UGS also reported fourth-quarter 2004 revenue of $294.2 million, an 11% increase over the same quarter a year ago, making it the sixth consecutive quarter of year-over-year revenue growth.
UGS is the first "pure-play" PLM vendor to break the billion-dollar mark, says Kevin O'Marah, VP of AMR Research. Although past revenue reported by EDS and IBM Dassault has been more than $1 billion, they included the services revenue of other divisions within those organizations, O'Marah says.
Customer wins across the automotive and the aerospace sectors--Boeing, Ford, and General Motors; the recent acquisition of Tecnomatix Technologies Ltd., a provider of manufacturing process-management software; and the expansion of the Teamcenter PLM portfolio have all contributed to UGS's revenue growth, says Dick Slansky, senior analyst at ARC Advisory Group. Additionally, UGS is still producing legacy revenue from acquisitions made while part of EDS, Slansky says.
UGS's acquisition of Tecnomatix puts the company at the forefront in pushing digital manufacturing, which will be the next major trend in PLM, Slansky says. Recent enhancements to the Teamcenter offering, such as added digital product-development capabilities, also contribute to UGS's growth in the market.
But Dassault Systemes, which represents 40% of the complete PLM market along with UGS, isn't far behind, Slansky says. "I wouldn't be surprised if Dassault broke the $1 billion mark in their earnings report as well. In essence, we're seeing this because there's a strong growth trend in PLM overall," he says.
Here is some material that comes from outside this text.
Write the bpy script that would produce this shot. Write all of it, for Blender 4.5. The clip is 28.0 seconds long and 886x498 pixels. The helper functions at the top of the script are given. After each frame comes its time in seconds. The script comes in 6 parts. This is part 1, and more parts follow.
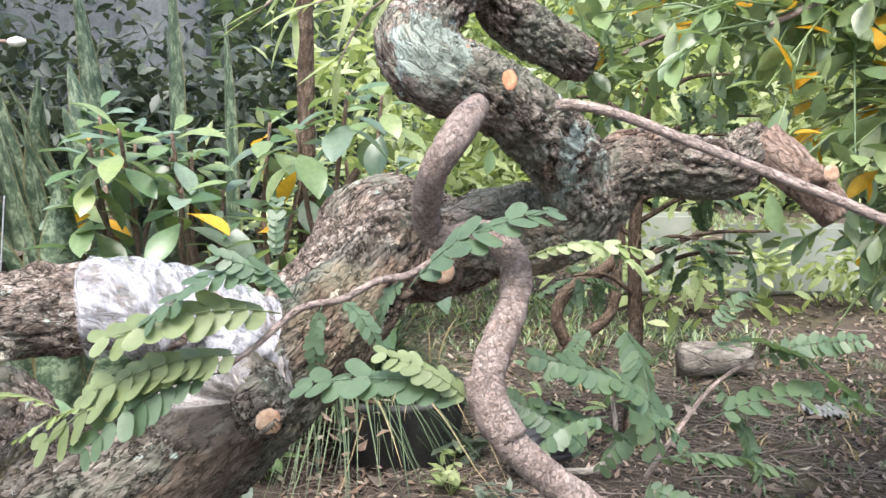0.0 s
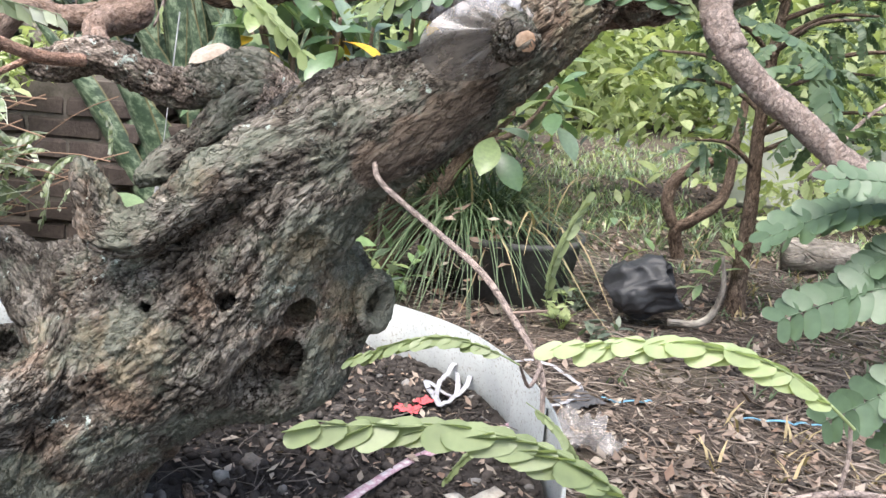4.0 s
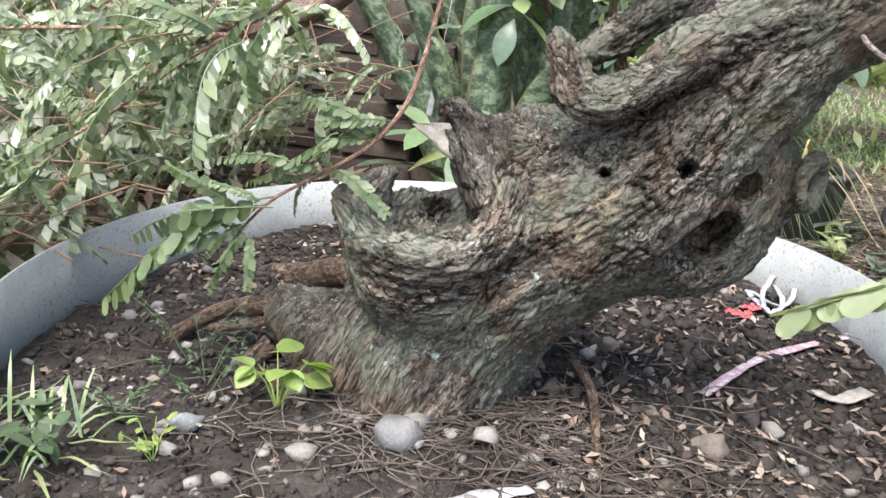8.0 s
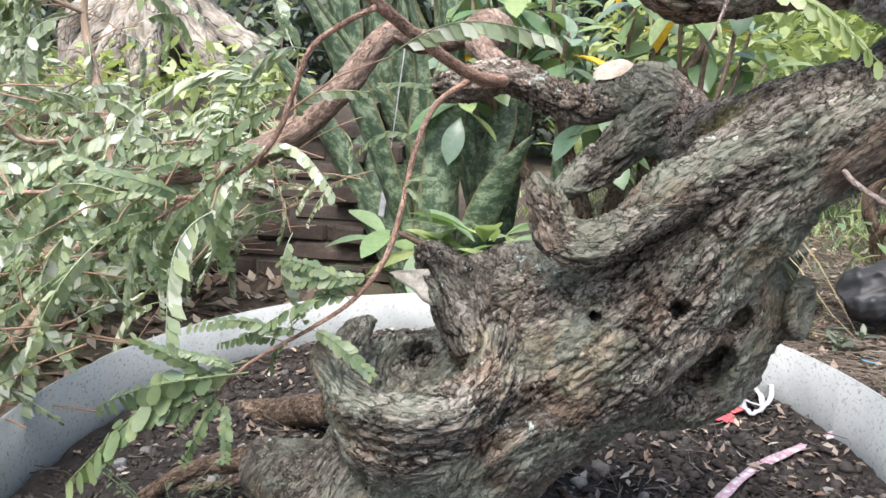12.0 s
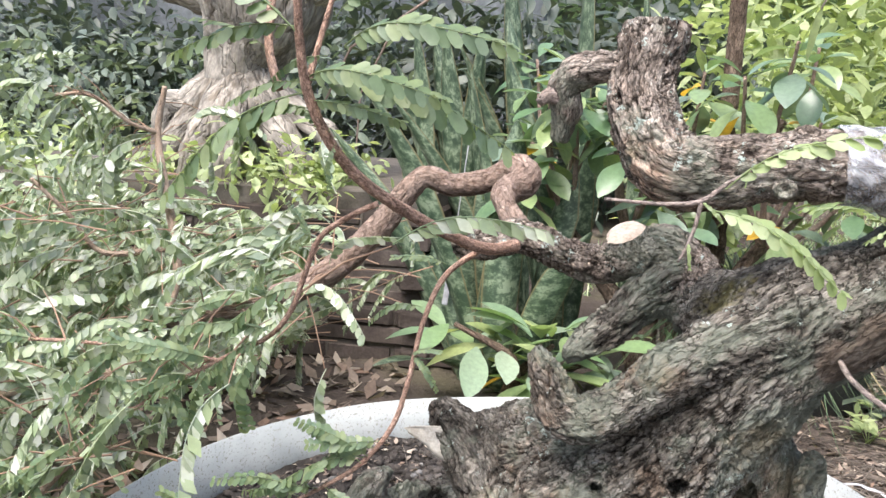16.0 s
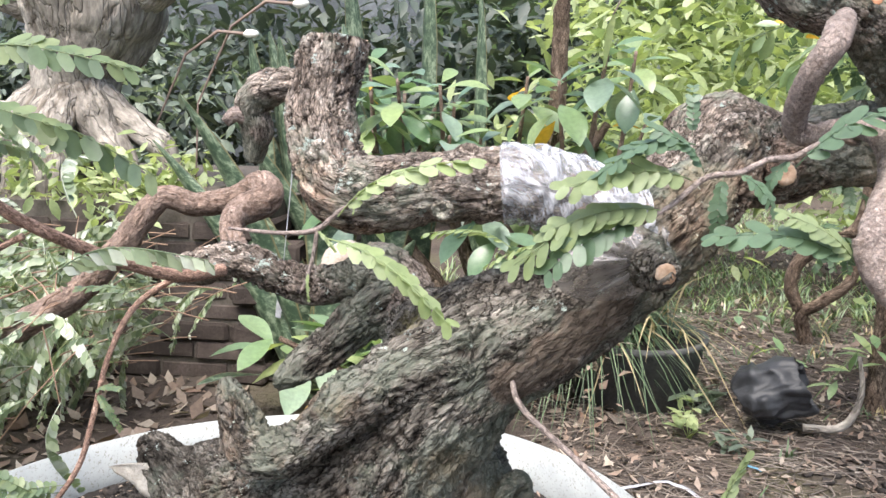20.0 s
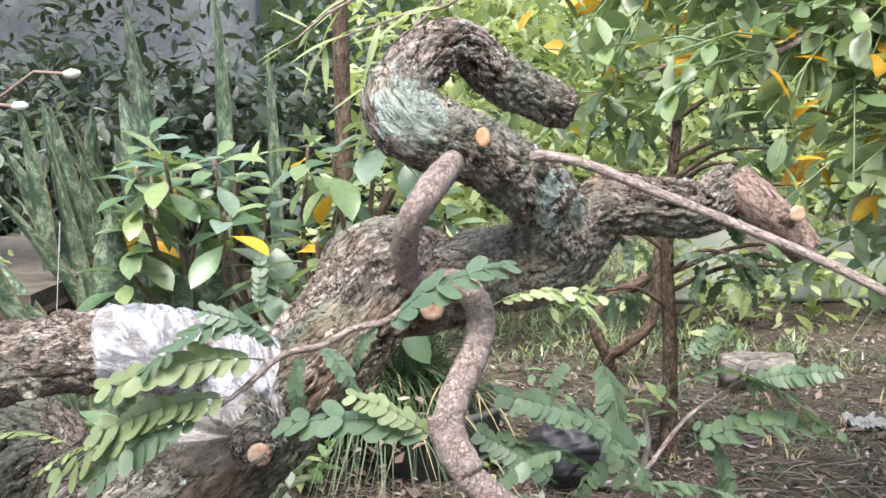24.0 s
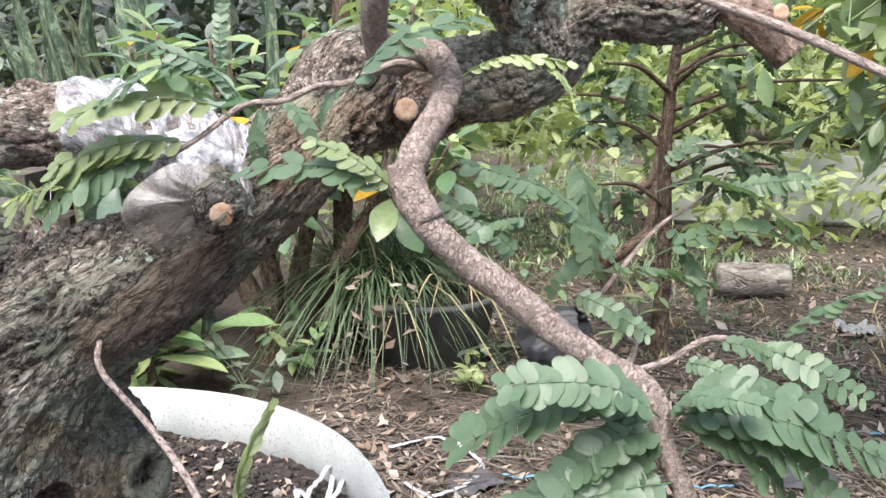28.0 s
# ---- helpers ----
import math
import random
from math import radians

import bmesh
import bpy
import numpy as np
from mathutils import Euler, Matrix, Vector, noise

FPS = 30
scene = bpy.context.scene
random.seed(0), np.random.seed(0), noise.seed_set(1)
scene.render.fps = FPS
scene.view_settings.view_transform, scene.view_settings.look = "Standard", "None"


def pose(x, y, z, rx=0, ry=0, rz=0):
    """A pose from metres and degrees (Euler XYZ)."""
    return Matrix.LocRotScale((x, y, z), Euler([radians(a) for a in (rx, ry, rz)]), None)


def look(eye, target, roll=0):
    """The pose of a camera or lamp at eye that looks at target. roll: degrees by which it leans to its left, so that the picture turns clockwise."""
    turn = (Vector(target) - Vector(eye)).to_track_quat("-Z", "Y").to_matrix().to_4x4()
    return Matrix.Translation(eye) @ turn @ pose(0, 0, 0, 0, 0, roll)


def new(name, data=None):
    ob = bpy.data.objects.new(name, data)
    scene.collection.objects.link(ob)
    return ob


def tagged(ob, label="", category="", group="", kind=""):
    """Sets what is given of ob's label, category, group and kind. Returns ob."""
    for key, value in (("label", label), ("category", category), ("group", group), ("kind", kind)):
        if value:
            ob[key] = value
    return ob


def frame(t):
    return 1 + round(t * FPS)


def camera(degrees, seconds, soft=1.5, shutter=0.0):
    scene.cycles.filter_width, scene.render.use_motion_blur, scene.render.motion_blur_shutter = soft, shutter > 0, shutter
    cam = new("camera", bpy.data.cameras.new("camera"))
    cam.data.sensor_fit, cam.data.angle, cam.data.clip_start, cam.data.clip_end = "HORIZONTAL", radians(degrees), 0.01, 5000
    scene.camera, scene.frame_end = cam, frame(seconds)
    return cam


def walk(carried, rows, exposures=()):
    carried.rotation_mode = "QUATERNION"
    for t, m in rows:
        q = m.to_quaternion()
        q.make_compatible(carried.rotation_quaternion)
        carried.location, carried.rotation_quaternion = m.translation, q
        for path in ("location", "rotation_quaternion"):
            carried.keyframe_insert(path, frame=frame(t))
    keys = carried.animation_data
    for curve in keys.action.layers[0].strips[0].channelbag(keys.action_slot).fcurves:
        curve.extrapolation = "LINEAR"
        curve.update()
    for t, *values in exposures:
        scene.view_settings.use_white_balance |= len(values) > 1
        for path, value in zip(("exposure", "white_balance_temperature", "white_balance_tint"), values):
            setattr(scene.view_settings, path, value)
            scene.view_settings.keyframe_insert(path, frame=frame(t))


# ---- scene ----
cam = camera(53.9, 28.0)
METRES, EYE, TILT, LEAN, TURN = 2.0, 0.85, -8.0, 0.0, 0.0
ROWS = [
    (0.0, 0.0, 0.0, 0.0, 0.0, 0.0, -0.0),
    (0.5, -0.0004, -0.0038, -0.0129, 0.77, -0.78, 0.02),
    (1.0, 0.0025, -0.0102, -0.0297, 1.41, -2.4, -0.21),
    (1.5, 0.0016, -0.0298, -0.0585, 1.94, -3.89, -0.93),
    (2.0, 0.0037, -0.0469, -0.063, 2.06, -4.73, -1.72),
    (2.5, 0.0025, -0.0539, -0.0741, 2.48, -4.83, -2.5),
    (3.0, -0.0159, -0.0637, -0.0832, 3.62, -4.36, -3.35),
    (3.5, -0.0342, -0.0723, -0.0966, 4.48, -4.15, -4.32),
    (4.0, -0.0496, -0.0726, -0.1122, 5.59, -4.76, -5.4),
    (4.5, -0.0757, -0.0796, -0.1294, 8.21, -6.28, -6.01),
    (6.5, -0.1608, -0.1142, -0.1523, 14.12, -8.47, -7.55),
    (7.0, -0.1694, -0.1166, -0.1548, 14.55, -8.53, -7.52),
    (7.5, -0.1786, -0.1215, -0.1589, 15.09, -8.9, -7.51),
    (8.0, -0.1869, -0.1263, -0.1656, 15.75, -9.23, -7.37),
    (8.5, -0.195, -0.1282, -0.1739, 15.43, -9.33, -7.45),
    (9.0, -0.2078, -0.1248, -0.1776, 14.55, -9.51, -7.33),
    (9.5, -0.2137, -0.1258, -0.1778, 13.95, -9.35, -6.8),
    (10.0, -0.2252, -0.1226, -0.1769, 13.15, -8.33, -6.29),
    (10.5, -0.2375, -0.121, -0.1629, 12.77, -7.44, -5.67),
    (11.0, -0.2384, -0.1142, -0.1526, 12.3, -6.57, -4.99),
    (11.5, -0.2319, -0.1107, -0.1436, 11.88, -5.38, -4.55),
    (12.0, -0.2172, -0.1091, -0.1266, 11.53, -4.41, -3.85),
    (12.5, -0.2123, -0.1092, -0.1196, 11.25, -3.47, -3.43),
    (13.0, -0.2035, -0.1079, -0.1074, 10.96, -2.62, -3.13),
    (13.5, -0.1976, -0.1061, -0.0971, 11.03, -2.17, -3.07),
    (15.5, -0.162, -0.1055, -0.0458, 15.34, -0.8, -3.13),
    (16.0, -0.174, -0.1151, -0.0571, 17.87, -2.14, -4.26),
    (16.5, -0.2025, -0.1405, -0.0837, 22.12, -4.12, -5.39),
    (17.0, -0.2013, -0.1439, -0.0856, 24.42, -5.08, -6.12),
    (17.5, -0.1875, -0.1353, -0.0804, 23.83, -4.75, -6.26),
    (18.0, -0.1625, -0.1248, -0.0699, 21.5, -3.94, -5.97),
    (18.5, -0.1391, -0.1088, -0.0594, 19.11, -3.05, -5.36),
    (19.0, -0.1242, -0.0974, -0.056, 17.17, -2.53, -4.43),
    (19.5, -0.0963, -0.0845, -0.0466, 14.72, -2.02, -3.39),
    (20.0, -0.0699, -0.0696, -0.0391, 12.28, -1.79, -2.54),
    (20.5, -0.052, -0.0593, -0.0388, 10.37, -1.61, -1.54),
    (21.0, -0.033, -0.0535, -0.0327, 8.29, -0.97, -0.34),
    (21.5, -0.0113, -0.0402, -0.03, 5.86, -0.95, 0.72),
    (22.0, 0.0036, -0.0289, -0.0279, 3.73, -1.06, 1.43),
    (22.5, 0.0126, -0.0249, -0.0251, 2.54, -0.61, 1.54),
    (24.5, 0.0382, -0.0284, 0.0222, 4.01, 0.34, 0.59),
    (25.0, 0.0433, -0.0268, 0.0176, 3.56, 0.06, 0.56),
    (25.5, 0.0432, -0.0282, 0.0101, 3.66, -0.15, 0.31),
    (26.0, 0.044, -0.0313, 0.0018, 4.25, -0.59, 0.05),
    (26.5, 0.0408, -0.0337, -0.0132, 5.13, -1.1, -0.35),
    (27.0, 0.0415, -0.0373, -0.0237, 5.6, -1.82, -0.46),
    (27.5, 0.0537, -0.0341, -0.0282, 4.74, -2.7, -0.29),
    (28.0, 0.046, -0.0249, -0.0473, 4.22, -3.65, -0.66),
]
walk(cam, [(t, pose(0, 0, EYE, TILT, LEAN, TURN) @ pose(METRES * x, METRES * y, METRES * z, 90 + pitch, roll, yaw)) for t, x, y, z, yaw, pitch, roll in ROWS])

# ---- world and light ----
world = bpy.data.worlds.new("sky")
scene.world = world
world.use_nodes = True
wn = world.node_tree.nodes
sky = wn.new("ShaderNodeTexSky")
sky.sky_type, sky.sun_disc = "NISHITA", False
SUN_ELEV, SUN_ROT = 64.0, 190.0
sky.sun_elevation, sky.sun_rotation = radians(SUN_ELEV), radians(SUN_ROT)
sky.air_density, sky.dust_density, sky.ozone_density = 1.0, 4.0, 0.6
wn["Background"].inputs["Strength"].default_value = 0.14
world.node_tree.links.new(sky.outputs[0], wn["Background"].inputs[0])
sun_data = bpy.data.lights.new("sun", "SUN")
sun_data.energy, sun_data.angle, sun_data.color = 2.3, radians(40), (1.0, 0.98, 0.965)
sun = new("sun", sun_data)
se, sr = radians(SUN_ELEV), radians(SUN_ROT)
sun_way = Vector((math.sin(sr) * math.cos(se), math.cos(sr) * math.cos(se), math.sin(se)))
sun.matrix_world = look(sun_way * 20, (0, 0, 0))
scene.view_settings.exposure = 1.55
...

UGS also revealed its first integrator alliance deals with Hewlett-Packard and consulting provider Capgemini U.S. LLC since the company split from EDS and launched independent operations nine months ago. UGS and HP will create a global program to jointly offer a "one-stop shop" of enterprise PLM software, designed to help customers integrate individual components, such as hardware, software, services, integration, and support.